2°) participer régulièrement - une évidence suivie d'effets dans seulement un tiers des entreprises ayant lancé une expérience communautaire (à noter à cet égard que certains logiciels, utilisés notamment par les responsables marketing, permettent de suivre les conversations sur le web autour de sujets bien identifiés) ;

3°) identifier des "champions" des réseaux sociaux à l'intérieur de l'organisation pour impulser la dynamique : ici comme ailleurs, mais davantage encore lorsqu'il s'agit d'introduire de nouveaux modes de fonctionnement, la passion est un ingrédient indispensable à la réussite de l'expérience.

Ensuite ? Réfléchir bien sûr, mettre l'expérience en perspective. L'idée ici est de commencer à aligner la stratégie mise en oeuvre en matière de réseaux sociaux avec celle, plus globale, de l'entreprise. Difficulté principale : accepter une certaine perte de contrôle de la marque auprès des consommateurs, en échange il est vrai d'un degré d'engagement plus élevé de leur part.

Une expérience emblématique à cet égard fut celle menée par Dove dans la campagne "Real Beauty" qui, en dépit des sarcasmes qu'elle a suscité, s'est traduit par des résultats spectaculaires. On estime ainsi que pour chaque dollar dépensé dans la campagne, Unilever a obtenu un retour d'environ 3 dollars. En quelques mois, les ventes de Dove se sont accrues de 13 % aux Etats-Unis et la part de marché de la marque est passée de 19 à 26 % dans la région Asie-Pacifique.

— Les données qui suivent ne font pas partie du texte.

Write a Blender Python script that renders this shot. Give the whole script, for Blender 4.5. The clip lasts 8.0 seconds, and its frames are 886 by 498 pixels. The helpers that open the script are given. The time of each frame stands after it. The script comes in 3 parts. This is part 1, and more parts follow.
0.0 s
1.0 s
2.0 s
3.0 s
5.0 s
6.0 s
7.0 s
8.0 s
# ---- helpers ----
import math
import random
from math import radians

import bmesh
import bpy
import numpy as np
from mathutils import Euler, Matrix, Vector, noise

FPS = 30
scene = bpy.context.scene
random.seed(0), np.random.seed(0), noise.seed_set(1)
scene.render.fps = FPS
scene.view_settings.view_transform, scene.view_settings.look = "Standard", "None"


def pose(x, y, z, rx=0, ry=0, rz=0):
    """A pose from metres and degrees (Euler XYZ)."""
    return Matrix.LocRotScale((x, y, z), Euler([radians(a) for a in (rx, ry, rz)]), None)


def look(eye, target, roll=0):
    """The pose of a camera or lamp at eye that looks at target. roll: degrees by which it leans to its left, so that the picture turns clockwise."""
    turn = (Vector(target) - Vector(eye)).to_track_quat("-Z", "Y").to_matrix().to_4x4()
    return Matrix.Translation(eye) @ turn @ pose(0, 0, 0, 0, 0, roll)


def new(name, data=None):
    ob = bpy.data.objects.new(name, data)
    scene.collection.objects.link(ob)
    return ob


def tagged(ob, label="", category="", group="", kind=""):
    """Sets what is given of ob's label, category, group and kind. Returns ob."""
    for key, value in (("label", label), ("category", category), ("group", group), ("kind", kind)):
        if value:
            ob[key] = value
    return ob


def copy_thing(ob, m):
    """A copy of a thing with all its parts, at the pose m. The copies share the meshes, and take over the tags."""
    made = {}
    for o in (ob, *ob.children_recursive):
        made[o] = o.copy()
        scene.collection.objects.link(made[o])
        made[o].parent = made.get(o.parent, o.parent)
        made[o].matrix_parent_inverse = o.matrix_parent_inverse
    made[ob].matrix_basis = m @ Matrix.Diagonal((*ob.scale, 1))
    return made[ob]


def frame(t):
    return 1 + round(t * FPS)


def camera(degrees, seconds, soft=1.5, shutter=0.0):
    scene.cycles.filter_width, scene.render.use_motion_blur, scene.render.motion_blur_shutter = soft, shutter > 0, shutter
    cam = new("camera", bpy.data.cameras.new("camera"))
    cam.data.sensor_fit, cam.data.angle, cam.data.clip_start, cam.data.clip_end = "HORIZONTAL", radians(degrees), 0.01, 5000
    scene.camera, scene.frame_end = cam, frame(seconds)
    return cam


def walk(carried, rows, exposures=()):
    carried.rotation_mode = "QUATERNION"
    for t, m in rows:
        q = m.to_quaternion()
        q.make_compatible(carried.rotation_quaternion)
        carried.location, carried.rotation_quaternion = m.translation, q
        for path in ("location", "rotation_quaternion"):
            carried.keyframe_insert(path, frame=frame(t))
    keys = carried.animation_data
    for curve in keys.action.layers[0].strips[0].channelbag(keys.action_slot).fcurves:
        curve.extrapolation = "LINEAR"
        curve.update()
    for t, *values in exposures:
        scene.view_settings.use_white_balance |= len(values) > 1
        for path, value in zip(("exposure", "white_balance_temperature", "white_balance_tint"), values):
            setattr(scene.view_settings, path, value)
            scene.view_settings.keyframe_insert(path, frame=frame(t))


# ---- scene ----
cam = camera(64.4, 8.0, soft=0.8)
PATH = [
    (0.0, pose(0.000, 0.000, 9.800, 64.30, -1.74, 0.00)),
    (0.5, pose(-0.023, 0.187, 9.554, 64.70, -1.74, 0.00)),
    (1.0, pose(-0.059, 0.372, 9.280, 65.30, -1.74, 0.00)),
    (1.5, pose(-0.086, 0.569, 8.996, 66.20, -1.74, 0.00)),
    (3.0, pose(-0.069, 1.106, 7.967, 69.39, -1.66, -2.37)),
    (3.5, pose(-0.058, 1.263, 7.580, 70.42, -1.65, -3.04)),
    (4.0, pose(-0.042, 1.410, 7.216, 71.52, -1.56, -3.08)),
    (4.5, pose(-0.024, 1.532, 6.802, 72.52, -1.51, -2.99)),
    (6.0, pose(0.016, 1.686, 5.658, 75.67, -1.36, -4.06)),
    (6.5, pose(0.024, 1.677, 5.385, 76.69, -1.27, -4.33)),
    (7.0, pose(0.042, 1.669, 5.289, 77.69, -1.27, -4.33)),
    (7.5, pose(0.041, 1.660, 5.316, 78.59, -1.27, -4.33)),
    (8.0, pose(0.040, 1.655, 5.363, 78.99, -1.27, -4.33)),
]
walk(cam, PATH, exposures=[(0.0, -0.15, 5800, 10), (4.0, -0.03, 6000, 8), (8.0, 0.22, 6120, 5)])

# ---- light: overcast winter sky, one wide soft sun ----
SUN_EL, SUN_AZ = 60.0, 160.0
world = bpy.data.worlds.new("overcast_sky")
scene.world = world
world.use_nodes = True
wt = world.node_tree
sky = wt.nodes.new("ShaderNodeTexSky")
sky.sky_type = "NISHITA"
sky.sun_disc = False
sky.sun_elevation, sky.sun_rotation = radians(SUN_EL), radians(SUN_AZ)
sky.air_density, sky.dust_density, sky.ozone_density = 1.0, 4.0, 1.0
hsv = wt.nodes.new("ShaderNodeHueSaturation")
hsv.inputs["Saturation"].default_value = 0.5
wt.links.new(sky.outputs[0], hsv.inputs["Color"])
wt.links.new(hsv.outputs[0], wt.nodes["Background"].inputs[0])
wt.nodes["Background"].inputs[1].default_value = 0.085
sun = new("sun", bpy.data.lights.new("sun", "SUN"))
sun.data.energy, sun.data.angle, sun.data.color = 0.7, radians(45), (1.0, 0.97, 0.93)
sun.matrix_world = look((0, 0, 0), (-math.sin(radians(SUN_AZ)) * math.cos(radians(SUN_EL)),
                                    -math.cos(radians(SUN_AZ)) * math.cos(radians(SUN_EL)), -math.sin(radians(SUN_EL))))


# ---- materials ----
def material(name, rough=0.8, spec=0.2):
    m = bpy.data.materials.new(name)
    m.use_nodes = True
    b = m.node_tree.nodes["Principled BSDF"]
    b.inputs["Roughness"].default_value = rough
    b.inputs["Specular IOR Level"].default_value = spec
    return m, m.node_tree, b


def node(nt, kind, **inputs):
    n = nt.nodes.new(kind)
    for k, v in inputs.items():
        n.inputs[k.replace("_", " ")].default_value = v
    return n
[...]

Inversement, des marques telles que Home Depot ou Unicare ont enregistré des résultats mitigés. Chez Home Depot, le développement de plateformes sur Facebook ou Twitter a manqué de continuité et de dynamisme. Chez Unicare, l'absence de suivi s'est même traduit par des conséquences négatives, la société laissant par exemple un certain nombre de critiques sans réponse - une erreur qui ne pardonne guère sur des médias réactifs et spontanés par nature, et qui souligne la nécessité d'une réelle intégration des stratégies 2.0 dans la stratégie et l'organisation de l'entreprise.

Trois séries de questions peuvent être dégagées de cette deuxième étape. Tout d'abord, quel degré de contrôle les société ont-elles encore sur leurs marques ? Simon Clift, le responsable marketing d'Unilever, est très clair là-dessus : "Les marques ne sont tout simplement plus des marques. Elles sont le centre d'un maelström de dialogue politique et social". Fini les communications unilatérales et les spots de trente secondes dans lesquels l'affaire était aussi bouclée que bâclée. Les consommateurs se sont appropriés les marques au point d'en prendre désormais le contrôle.

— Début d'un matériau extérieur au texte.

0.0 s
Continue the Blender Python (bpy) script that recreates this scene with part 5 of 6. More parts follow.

Une deuxième question tient à ce que révèle la problématique du contrôle : la peur de perdre le contrôle de la communication sur la marque n'est-elle pas le symptôme d'un problème de fond lié au produit ou au service offert lui-même et, finalement, d'un manque de confiance ou d'une fragilité plus profonde ? Là encore, les réseaux sociaux n'ont de sens que connectés aux fondamentaux de l'entreprise dans une démarche d'apprentissage.

Troisième point : s'il apparaît bien nécessaire dans ce contexte de créer une sorte de territoire dans lequel les consommateurs puissent s'exprimer, ce territoire gagne à être clairement défini et déployé de façon complémentaire avec les stratégies médias plus traditionnelles. A travers les thèmes "Change We Can Believe In" et "Yes We Can", la campagne de Barack Obama reste à cet égard un modèle d'articulation permettant simultanément de promouvoir une cause, un homme et une dynamique de participation. Elle souligne aussi l'intérêt d'une approche désormais politique des problématiques de marque.